- From: David Hull <dmh@tibco.com>
- Date: Wed, 08 Feb 2006 17:30:19 -0500
- To: "xml-dist-app@w3.org" <xml-dist-app@w3.org>
- Message-id: <43EA70FB.5050400@tibco.com>
I agree with Noah that a major difference (I think Noah would say /the/ major difference) between the flavors of request-response and true fire and forget is to do with timing. You can generally do either over the other (actually you can't: see /below/), but you may get nasty surprises when, say, the callback that's waiting for a response to your FAF request hangs around longer than you want. Unfortunately, trying to define things like "longer than you want" or "long-running operation" is tricky. To some people microseconds may be a long time. Others may not mind waiting for minutes or hours. The way out, I believe, is just to talk about what steps you have to go through in each situation. In request-response, receiving a response -- and thus waiting for it -- is part of the contract (modulo failure).
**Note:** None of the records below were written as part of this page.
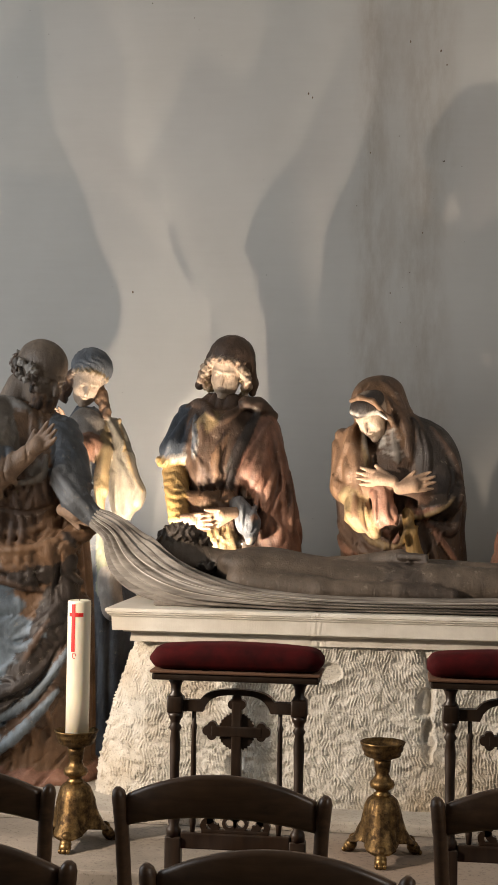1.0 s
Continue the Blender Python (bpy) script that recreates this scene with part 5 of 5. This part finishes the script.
    return statue("statue", "painted statue of a bearded man in a yellow robe", [c, f, g])


def turbaned_woman_statue():
    c = Clay((0.92, 5.00, STEP - 0.02), (1.62, 5.80, 1.98), 0.0066)
    c.loft(((STEP, 1.28, 5.50, 0.25, 0.19), (0.9, 1.28, 5.50, 0.25, 0.19), (1.102, 1.271, 5.480, 0.174, 0.180), (1.290, 1.265, 5.480, 0.204, 0.170), (1.477, 1.274, 5.470, 0.192, 0.160), (1.618, 1.296, 5.460, 0.168, 0.130), (1.700, 1.311, 5.450, 0.126, 0.100), (1.747, 1.314, 5.440, 0.072, 0.060)), BROWN, 0.02, pleats(1.28, 5.50, 11, 0.014, 0.6, 1.0))
    # wide sleeve that bells out, dark mantle edge at the neck
    c.limb((1.190, 5.420, 1.663), (1.095, 5.340, 1.476), 0.0585, 0.0720, (0.13, 0.085, 0.045), 0.03, swags((0.5, 0, 1), 0.08, 0.006, 1, 0.5))
    c.rope(((1.056, 5.330, 1.430), (1.021, 5.270, 1.329), (1.084, 5.240, 1.279), (1.176, 5.240, 1.297)), (0.0360, 0.0382, 0.0337, 0.0270), UMBER, 0.02, swags((0.4, 0, 1), 0.05, 0.006, 2, 0.4))
    c.rope(((0.955, 5.240, 1.270), (1.010, 5.210, 1.249), (1.101, 5.210, 1.227), (1.199, 5.220, 1.242)), (0.0202, 0.0202, 0.0180, 0.0158), GREYED, 0.010, curls(0.03, 0.003, 2))
    c.rope(((1.121, 5.250, 1.207), (1.153, 5.240, 1.174), (1.222, 5.240, 1.180)), (0.0202, 0.0270, 0.0270), TAN, 0.02)
    c.limb((1.203, 5.300, 1.114), (1.175, 5.320, 0.954), 0.0360, 0.0540, PALEGREY, 0.02, swags((1, 0, 0.15), 0.04, 0.012, 3, 0.4))
    c.ball((1.323, 5.375, 1.741), (0.0360, 0.04, 0.0585), WHITE, turn3(0, 0, 20), 0.012, swags((0.4, 0, 1), 0.025, 0.004, 1))
    # raised folds
    c.stroke(UMBER, 0.0171, (1.183, 1.733), (1.197, 1.660), (1.225, 1.591), (1.256, 1.546))
    c.stroke(BROWN, 0.0076, (1.206, 1.798), (1.201, 1.729), (1.216, 1.660))
    c.drape(6, 32, 1.04, 1.40, 1.05, 1.66, 0.1, 0.4, 0.0065)
    c.stroke(TAN, 0.009, (1.150, 1.660), (1.104, 1.567), (1.069, 1.465))
    c.stroke(UMBER, 0.008, (1.187, 1.637), (1.150, 1.522), (1.104, 1.430), groove=True)
    g = Clay((1.06, 5.14, 1.64), (1.48, 5.62, 2.00), 0.0043)
    R = turn3(-6, 22, -10)
    w = head(g, (1.286, 5.400, 1.831), R, FLESH, 0.94)
    g.ball(w(0, 0.024, 0.062), (0.082, 0.094, 0.060), PALEGREY, R, 0.010)
    for q in range(3):
        g.rope((w(-0.086, -0.010, 0.040 + 0.018 * q), w(-0.052, -0.074 + 0.006 * q, 0.056 + 0.018 * q), w(0.012, -0.090 + 0.010 * q, 0.060 + 0.018 * q), w(0.078, -0.046, 0.046 + 0.014 * q)), (0.011, 0.013, 0.013, 0.011), PALEGREY, 0.003, swags((1, 0, 0.6), 0.02, 0.002, 1))
    g.rope((w(-0.078, -0.035, 0.030), w(-0.080, -0.045, -0.060), w(-0.066, -0.050, -0.120)), (0.010, 0.010, 0.009), BROWN, 0.005, curls(0.015, 0.003, 1))
    return statue("statue", "painted statue of a woman in a white turban leaning forward", [c, g], 1.03)


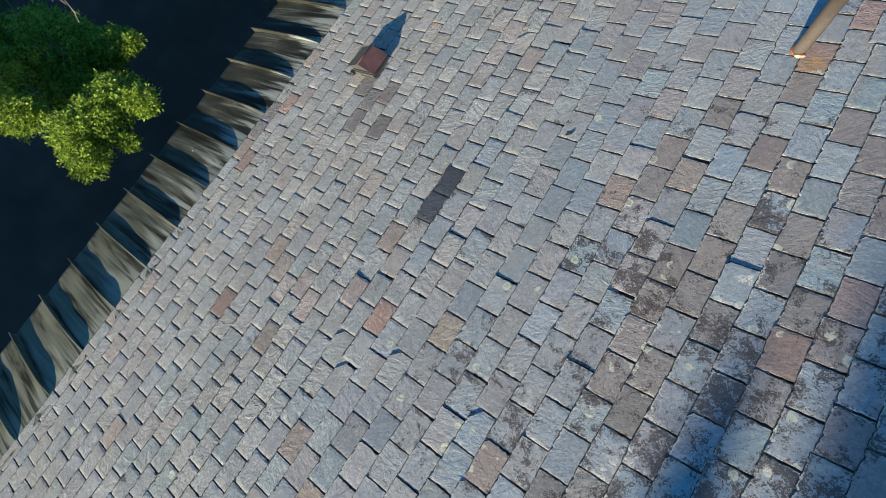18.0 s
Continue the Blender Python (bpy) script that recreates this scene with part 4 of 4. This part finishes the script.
def lay(k, u, wide):
    """One slate of course k, from u on along the eaves."""
    v = butt(k, u + wide / 2)
    if v < -5.0 and u > 8.75 and u + wide < 10.1:       # the chimney stands here
        return
    if -5.2 < v + 0.2 and v < -3.75 and abs(u + wide / 2 - 9.45) < 0.02 + 0.58 * (-3.8 - v) / 1.4:      # the saddle lies here
        return
    which = rng.randrange(WHOLE)
    if any(u <= bu < u + wide and v <= bv < v + 0.215 for bu, bv in BROKEN):
        which = WHOLE + rng.randrange(6)
    kind = kind_of(u, v, wide)
    old = v < -1.6 - 0.5 * noise.noise((u * 0.7, v * 0.7, 3.0))
    tilt = 0.5 if old else 0.55
    if any(abs(u + wide - 0.02 - su) < 0.085 and v <= sv < v + 0.215 for su, sv in SLOTS):
        wide -= rng.uniform(0.010, 0.018)
    slip = rng.uniform(-0.006, 0.004) - (rng.uniform(0.02, 0.05) if rng.random() < 0.006 else 0.0)
    turn = math.degrees(math.atan2(butt(k, u) - butt(k, u + wide), wide))
    m = Matrix.Translation((butt(k, u) + slip, u, rng.uniform(-0.001, 0.002))) @ pose(0, 0, 0, rng.uniform(-tilt, tilt), rng.uniform(-0.4, 0.5), turn + rng.uniform(-0.8, 0.8)) @ Matrix.Diagonal((1, wide / SLATE_W, 1, 1))
    if 0.3 < u < 4.9 and -1.15 < v < 2.3 and len(lone) < 300:
        key = (which, kind)
        if key not in single:
            verts, faces, wear_shade = shapes[which]
            single[key] = with_rim(mesh_of("slate", verts, faces, [SLATE_ONE[kind], EDGE, CRUMB], wear_shade), [len(verts)])
        ob = part("slate", single[key], None, roof)
        ob.matrix_local = m
        lone.append(ob)
    else:
        add_joined(old_shapes[which] if old and which < WHOLE else shapes[which], m, kind)


lone = []
k = 0
while butt(k, 3.0) < RIDGE - 0.1:
    first = JOINTS[k] if k < len(JOINTS) else 2.9 + 0.15 * (k % 2) + rng.uniform(-.03, .03)
    joints = [first]
    while joints[-1] < FAR_END - 0.05:
        joints.append(joints[-1] + width_at(joints[-1]))
    while joints[0] > NEAR_END:
        joints.insert(0, joints[0] - width_at(joints[0]))
    joints = [u + rng.uniform(-0.007, 0.007) for u in joints]
    for u0, u1 in zip(joints, joints[1:]):
        lay(k, u0, u1 - u0)
    k += 1
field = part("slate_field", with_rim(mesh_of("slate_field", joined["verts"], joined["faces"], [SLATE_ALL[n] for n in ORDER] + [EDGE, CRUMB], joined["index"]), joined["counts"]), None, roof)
tagged(field, "many weathered blue-grey slates in courses", kind="stuff")
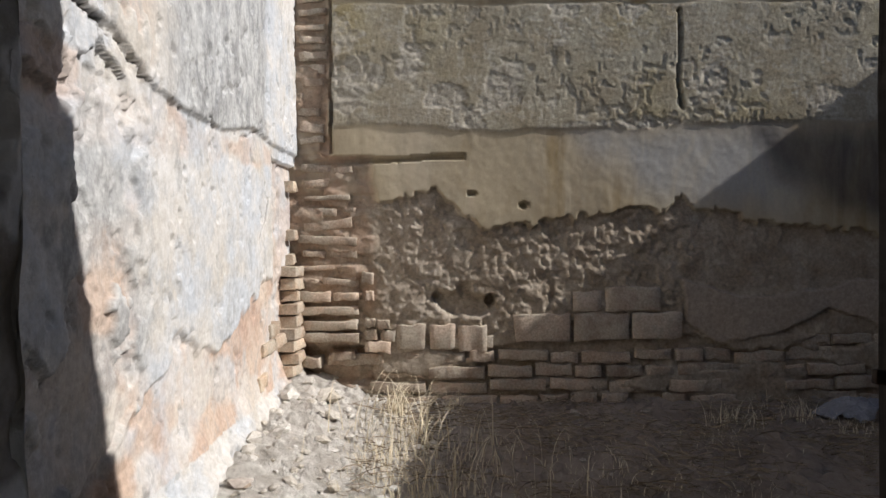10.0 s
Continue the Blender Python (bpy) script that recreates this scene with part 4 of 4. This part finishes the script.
# ---------------------------------------------------------------- writing
def strokes(name, lines, wide, plane, material, label, seed=0, lift=0.006):
    """Painted strokes: each line a list of (along, up) on the north ("n") or east ("e") room wall."""
    rnd2 = random.Random(seed)
    thing = tagged(new(name), label, "graffiti")
    for line in lines:
        pts = []
        for (a, b), (c, d) in zip(line, line[1:]):
            m = max(1, int(math.hypot(c - a, d - b) / 0.03))
            pts += [(a + (c - a) * i / m, b + (d - b) * i / m) for i in range(m)]
        pts.append(line[-1])
        verts = []
        for i, (a, b) in enumerate(pts):
            p, q = pts[max(i - 1, 0)], pts[min(i + 1, len(pts) - 1)]
            dx, dy = q[0] - p[0], q[1] - p[1]
            n = math.hypot(dx, dy) or 1
            w = wide / 2 * rnd2.uniform(0.75, 1.2) * (0.7 if i in (0, len(pts) - 1) else 1)
            for sgn in (1.5, 0.5, -0.5, -1.5):
                verts.append((a - dy / n * w * sgn, b + dx / n * w * sgn))
        faces = [(4 * i + k, 4 * i + k + 1, 4 * i + k + 5, 4 * i + k + 4) for i in range(len(pts) - 1) for k in range(3)]
        if plane == "n":
            co = [(a, ROOM_N - lift - 0.006, b) for a, b in verts]
        else:
            co = [(-lift - 0.010, a, b) for a, b in verts]
        me = bpy.data.meshes.new("stroke")
        me.from_pydata(co, [], faces)
        core = me.attributes.new("core", "FLOAT", "POINT")
        core.data.foreach_set("value", [0.0, 1.0, 1.0, 0.0] * len(pts))
        me.materials.append(material)
        ob = new("stroke", me)
        ob.parent = thing
        ob.visible_shadow = False
    return thing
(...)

In FAF, it isn't. Or more accurately, in cases where you still do have to wait for something, it's pushed into a different operation. It's not part of the contract for the FAF MEP. I'm afraid this is either tautological or completely obscure (or both). /Below/: Multicast pub/sub protocols are inherently FAF. If I try to layer request-response on top of such a protocol using WSA, I will get any number of responses (including zero) depending on who's listening to the multicast.